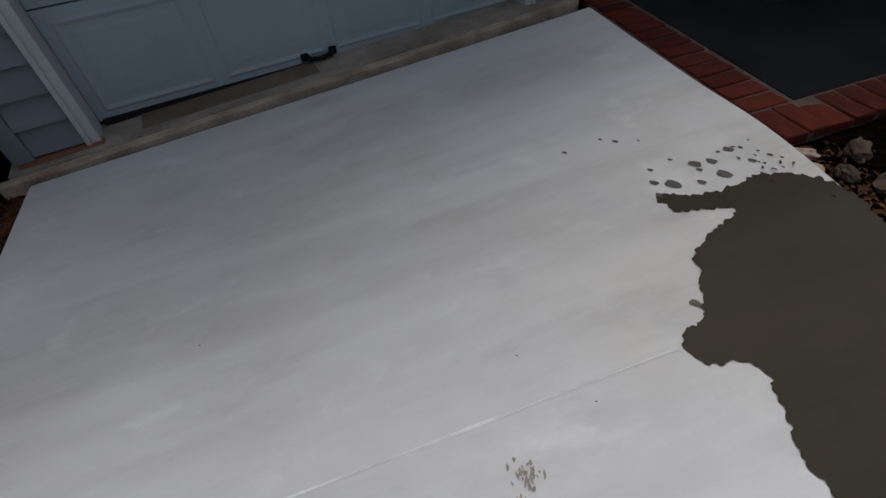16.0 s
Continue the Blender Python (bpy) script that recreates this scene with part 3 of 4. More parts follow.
tx, ty = [], []
for cx, cy, sx, sy, count in ((-1.30, 1.62, 0.14, 0.14, 600), (-1.16, 1.42, 0.10, 0.08, 330), (-1.42, 2.22, 0.10, 0.08, 110), (-1.12, 1.95, 0.06, 0.10, 90), (-1.50, 1.42, 0.12, 0.08, 220), 
                              (-1.40, 2.72, 0.2, 0.1, 60)):
    tx.append(rng.normal(cx, sx, int(count * 1.7)))
    ty.append(rng.normal(cy, sy, int(count * 1.7)))
tx, ty = np.concatenate(tx), np.concatenate(ty)
ok = edge_distance(tx, ty)[0] > 0.06
tx, ty = tx[ok], ty[ok]
tall_grass = blades("tall_grass", tx, ty, rng.uniform(0.07, 0.17, len(tx)), rng.uniform(0.0016, 0.0034, len(tx)), 1.45, TALL_GRASS, seed=5)
tagged(tall_grass, "unmown clump of long green grass beside the drive", "grass", kind="stuff")

wx, wy = [], []
for cx, cy, sx, sy, count in ((-5.08, 8.97, 0.05, 0.06, 60), (-5.16, 8.86, 0.06, 0.05, 50), (-5.31, 9.10, 0.06, 0.07, 50), (-5.32, 9.30, 0.03, 0.05, 50), (-5.22, 8.72, 0.10, 0.06, 60), (-5.5, 8.85, 0.10, 0.08, 50), (-5.0, 8.78, 0.08, 0.05, 40)):
    wx.append(rng.normal(cx, sx, count))
    wy.append(rng.normal(cy, sy, count))
wx, wy = np.concatenate(wx), np.concatenate(wy)
ok = edge_distance(wx, wy)[0] > 0.04
wx, wy = wx[ok], wy[ok]
weeds = blades("clay_weeds", wx, wy, rng.uniform(0.015, 0.05, len(wx)), rng.uniform(0.002, 0.004, len(wx)), 1.2, TALL_GRASS, seed=6)
tagged(weeds, "sparse green weeds creeping over the bare clay", "weeds", kind="stuff")


# ---- leaves and shrubs ----
def leaves(name, at, facing, size, mat, parent=None, seed=1, round_tip=0.6, wide=1.0):
    """Folded oval leaves at points, each turned to its facing and drooping a little."""
    r = np.random.default_rng(seed)
    n = len(at)
    f = facing / np.linalg.norm(facing, axis=1, keepdims=True)
    rand = r.normal(size=(n, 3))
    u = np.cross(f, rand)
    u /= np.linalg.norm(u, axis=1, keepdims=True)
    w = np.cross(f, u)
    s = size[:, None]
    fold = 0.10
    shape = [(0, 0, 0), (0.30, 0.34, fold), (0.70, 0.36 * round_tip + 0.1, fold * 0.8), (1.0, 0, -0.14), (0.70, -0.36 * round_tip - 0.1, fold * 0.8), (0.30, -0.34, fold), (0.5, 0, -0.02)]
    verts = np.stack([at + s * (a * u + b * wide * w + c * f) for a, b, c in shape], 1).reshape(-1, 3)
    k = (np.arange(n) * 7)[:, None]
    tris = np.concatenate([k + t for t in ([0, 6, 1], [1, 6, 2], [2, 6, 3], [3, 6, 4], [4, 6, 5], [5, 6, 0])])
    return fast_mesh(name, verts, tris, mat, parent)


def shrub(x, y, spread, height, stems, per_stem, leaf, mat, label, category="shrub", seed=1, name="shrub", low=0.3, group=""):
    r = np.random.default_rng(seed)
    z = gz(x, y) - 0.05
    thing = empty(name, x, y, z)
    at, face, verts, faces = [], [], [], []
    for i in range(stems):
        turn, reach = r.uniform(0, 2 * np.pi), spread * math.sqrt(r.uniform(0.03, 1.0))
        tall = height * (1 - 0.45 * (reach / spread) ** 2) * r.uniform(0.65, 1.05)
        end = np.array([reach * math.cos(turn), reach * math.sin(turn), tall])
        start = np.array([0.25 * end[0], 0.25 * end[1], 0]) + r.normal(0, 0.02, 3) * (1, 1, 0)
        bend = np.array([*(0.45 * end[:2]), 0.62 * tall])
        curve = [start * (1 - t) ** 2 + 2 * bend * t * (1 - t) + end * t * t for t in np.linspace(0, 1, 5)]
        v, f = tube([Vector(c) for c in curve], [0.008, 0.007, 0.006, 0.004, 0.002], 4)
        faces += [tuple(q + len(verts) for q in g) for g in f]
        verts += v
        t = r.uniform(low, 1.0, per_stem)[:, None]
        p = start * (1 - t) ** 2 + 2 * bend * t * (1 - t) + end * t * t
        off = r.normal(0, 1, (per_stem, 3)) * (leaf * 0.8, leaf * 0.8, leaf * 0.5)
        at.append(p + off)
        face.append(np.stack([0.5 * np.cos(turn) + r.normal(0, 0.35, per_stem), 0.5 * np.sin(turn) + r.normal(0, 0.35, per_stem), r.uniform(0.5, 1.1, per_stem)], -1))
    mesh_object("branching", verts, faces, BLACK_TIMBER if mat is LEAF_DARK else STEM, thing)
    at, face = np.concatenate(at), np.concatenate(face)
    at[:, 2] = np.maximum(at[:, 2], 0.04)
    leaves("foliage", at, face, leaf * r.uniform(0.55, 1.15, len(at)), mat, thing, seed)
    return tagged(thing, label, category, group)


def tree(x, y, height, spread, seed, label="tall dark evergreen tree added to shade the garden"):
    r = np.random.default_rng(seed)
    thing = empty("evergreen_tree", x, y, gz(x, y) - 0.1)
    v, f = tube([(0, 0, 0), (0.04, 0.02, height * 0.4), (0, 0.05, height * 0.97)], [0.14, 0.10, 0.02], 9)
    mesh_object("trunk", v, f, DARK_TIMBER, thing, smooth=True)
    at, face = [], []
    for i in range(70):
        t = r.uniform(0.06, 0.97)
        reach = spread * (1.05 - t) ** 0.7 * r.uniform(0.55, 1.1)
        a = r.uniform(0, 2 * np.pi)
        root = np.array([0, 0, t * height])
        end = root + np.array([reach * math.cos(a), reach * math.sin(a), -0.12 * reach + 0.15])
        w, g = tube([Vector(root), Vector((root + end) / 2 + (0, 0, 0.08)), Vector(end)], [0.03, 0.02, 0.006], 4)
        mesh_object("limb", w, g, DARK_TIMBER, thing)
        count = int(45 + 60 * reach)
        k = r.uniform(0.15, 1.05, count)[:, None]
        p = root * (1 - k) + end * k + r.normal(0, 0.13, (count, 3))
        at.append(p)
        face.append(np.stack([math.cos(a) * 0.5 + r.normal(0, 0.5, count), math.sin(a) * 0.5 + r.normal(0, 0.5, count), r.uniform(0.2, 1, count)], -1))
    at, face = np.concatenate(at), np.concatenate(face)
    at[:, 2] = np.maximum(at[:, 2], 0.05)
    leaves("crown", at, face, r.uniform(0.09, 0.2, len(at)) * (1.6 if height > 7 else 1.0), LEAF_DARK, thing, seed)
    return tagged(thing, label, "tree", "trees round the garden")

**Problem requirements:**
Leave the images out, please, and restate each line word for word.

**Correct output:**
16.0 s
Continue the Blender Python (bpy) script that recreates this scene with part 3 of 4. More parts follow.
tx, ty = [], []
for cx, cy, sx, sy, count in ((-1.30, 1.62, 0.14, 0.14, 600), (-1.16, 1.42, 0.10, 0.08, 330), (-1.42, 2.22, 0.10, 0.08, 110), (-1.12, 1.95, 0.06, 0.10, 90), (-1.50, 1.42, 0.12, 0.08, 220), 
                              (-1.40, 2.72, 0.2, 0.1, 60)):
    tx.append(rng.normal(cx, sx, int(count * 1.7)))
    ty.append(rng.normal(cy, sy, int(count * 1.7)))
tx, ty = np.concatenate(tx), np.concatenate(ty)
ok = edge_distance(tx, ty)[0] > 0.06
tx, ty = tx[ok], ty[ok]
tall_grass = blades("tall_grass", tx, ty, rng.uniform(0.07, 0.17, len(tx)), rng.uniform(0.0016, 0.0034, len(tx)), 1.45, TALL_GRASS, seed=5)
tagged(tall_grass, "unmown clump of long green grass beside the drive", "grass", kind="stuff")

wx, wy = [], []
for cx, cy, sx, sy, count in ((-5.08, 8.97, 0.05, 0.06, 60), (-5.16, 8.86, 0.06, 0.05, 50), (-5.31, 9.10, 0.06, 0.07, 50), (-5.32, 9.30, 0.03, 0.05, 50), (-5.22, 8.72, 0.10, 0.06, 60), (-5.5, 8.85, 0.10, 0.08, 50), (-5.0, 8.78, 0.08, 0.05, 40)):
    wx.append(rng.normal(cx, sx, count))
    wy.append(rng.normal(cy, sy, count))
wx, wy = np.concatenate(wx), np.concatenate(wy)
ok = edge_distance(wx, wy)[0] > 0.04
wx, wy = wx[ok], wy[ok]
weeds = blades("clay_weeds", wx, wy, rng.uniform(0.015, 0.05, len(wx)), rng.uniform(0.002, 0.004, len(wx)), 1.2, TALL_GRASS, seed=6)
tagged(weeds, "sparse green weeds creeping over the bare clay", "weeds", kind="stuff")


# ---- leaves and shrubs ----
def leaves(name, at, facing, size, mat, parent=None, seed=1, round_tip=0.6, wide=1.0):
    """Folded oval leaves at points, each turned to its facing and drooping a little."""
    r = np.random.default_rng(seed)
    n = len(at)
    f = facing / np.linalg.norm(facing, axis=1, keepdims=True)
    rand = r.normal(size=(n, 3))
    u = np.cross(f, rand)
    u /= np.linalg.norm(u, axis=1, keepdims=True)
    w = np.cross(f, u)
    s = size[:, None]
    fold = 0.10
    shape = [(0, 0, 0), (0.30, 0.34, fold), (0.70, 0.36 * round_tip + 0.1, fold * 0.8), (1.0, 0, -0.14), (0.70, -0.36 * round_tip - 0.1, fold * 0.8), (0.30, -0.34, fold), (0.5, 0, -0.02)]
    verts = np.stack([at + s * (a * u + b * wide * w + c * f) for a, b, c in shape], 1).reshape(-1, 3)
    k = (np.arange(n) * 7)[:, None]
    tris = np.concatenate([k + t for t in ([0, 6, 1], [1, 6, 2], [2, 6, 3], [3, 6, 4], [4, 6, 5], [5, 6, 0])])
    return fast_mesh(name, verts, tris, mat, parent)


def shrub(x, y, spread, height, stems, per_stem, leaf, mat, label, category="shrub", seed=1, name="shrub", low=0.3, group=""):
    r = np.random.default_rng(seed)
    z = gz(x, y) - 0.05
    thing = empty(name, x, y, z)
    at, face, verts, faces = [], [], [], []
    for i in range(stems):
        turn, reach = r.uniform(0, 2 * np.pi), spread * math.sqrt(r.uniform(0.03, 1.0))
        tall = height * (1 - 0.45 * (reach / spread) ** 2) * r.uniform(0.65, 1.05)
        end = np.array([reach * math.cos(turn), reach * math.sin(turn), tall])
        start = np.array([0.25 * end[0], 0.25 * end[1], 0]) + r.normal(0, 0.02, 3) * (1, 1, 0)
        bend = np.array([*(0.45 * end[:2]), 0.62 * tall])
        curve = [start * (1 - t) ** 2 + 2 * bend * t * (1 - t) + end * t * t for t in np.linspace(0, 1, 5)]
        v, f = tube([Vector(c) for c in curve], [0.008, 0.007, 0.006, 0.004, 0.002], 4)
        faces += [tuple(q + len(verts) for q in g) for g in f]
        verts += v
        t = r.uniform(low, 1.0, per_stem)[:, None]
        p = start * (1 - t) ** 2 + 2 * bend * t * (1 - t) + end * t * t
        off = r.normal(0, 1, (per_stem, 3)) * (leaf * 0.8, leaf * 0.8, leaf * 0.5)
        at.append(p + off)
        face.append(np.stack([0.5 * np.cos(turn) + r.normal(0, 0.35, per_stem), 0.5 * np.sin(turn) + r.normal(0, 0.35, per_stem), r.uniform(0.5, 1.1, per_stem)], -1))
    mesh_object("branching", verts, faces, BLACK_TIMBER if mat is LEAF_DARK else STEM, thing)
    at, face = np.concatenate(at), np.concatenate(face)
    at[:, 2] = np.maximum(at[:, 2], 0.04)
    leaves("foliage", at, face, leaf * r.uniform(0.55, 1.15, len(at)), mat, thing, seed)
    return tagged(thing, label, category, group)


def tree(x, y, height, spread, seed, label="tall dark evergreen tree added to shade the garden"):
    r = np.random.default_rng(seed)
    thing = empty("evergreen_tree", x, y, gz(x, y) - 0.1)
    v, f = tube([(0, 0, 0), (0.04, 0.02, height * 0.4), (0, 0.05, height * 0.97)], [0.14, 0.10, 0.02], 9)
    mesh_object("trunk", v, f, DARK_TIMBER, thing, smooth=True)
    at, face = [], []
    for i in range(70):
        t = r.uniform(0.06, 0.97)
        reach = spread * (1.05 - t) ** 0.7 * r.uniform(0.55, 1.1)
        a = r.uniform(0, 2 * np.pi)
        root = np.array([0, 0, t * height])
        end = root + np.array([reach * math.cos(a), reach * math.sin(a), -0.12 * reach + 0.15])
        w, g = tube([Vector(root), Vector((root + end) / 2 + (0, 0, 0.08)), Vector(end)], [0.03, 0.02, 0.006], 4)
        mesh_object("limb", w, g, DARK_TIMBER, thing)
        count = int(45 + 60 * reach)
        k = r.uniform(0.15, 1.05, count)[:, None]
        p = root * (1 - k) + end * k + r.normal(0, 0.13, (count, 3))
        at.append(p)
        face.append(np.stack([math.cos(a) * 0.5 + r.normal(0, 0.5, count), math.sin(a) * 0.5 + r.normal(0, 0.5, count), r.uniform(0.2, 1, count)], -1))
    at, face = np.concatenate(at), np.concatenate(face)
    at[:, 2] = np.maximum(at[:, 2], 0.05)
    leaves("crown", at, face, r.uniform(0.09, 0.2, len(at)) * (1.6 if height > 7 else 1.0), LEAF_DARK, thing, seed)
    return tagged(thing, label, "tree", "trees round the garden")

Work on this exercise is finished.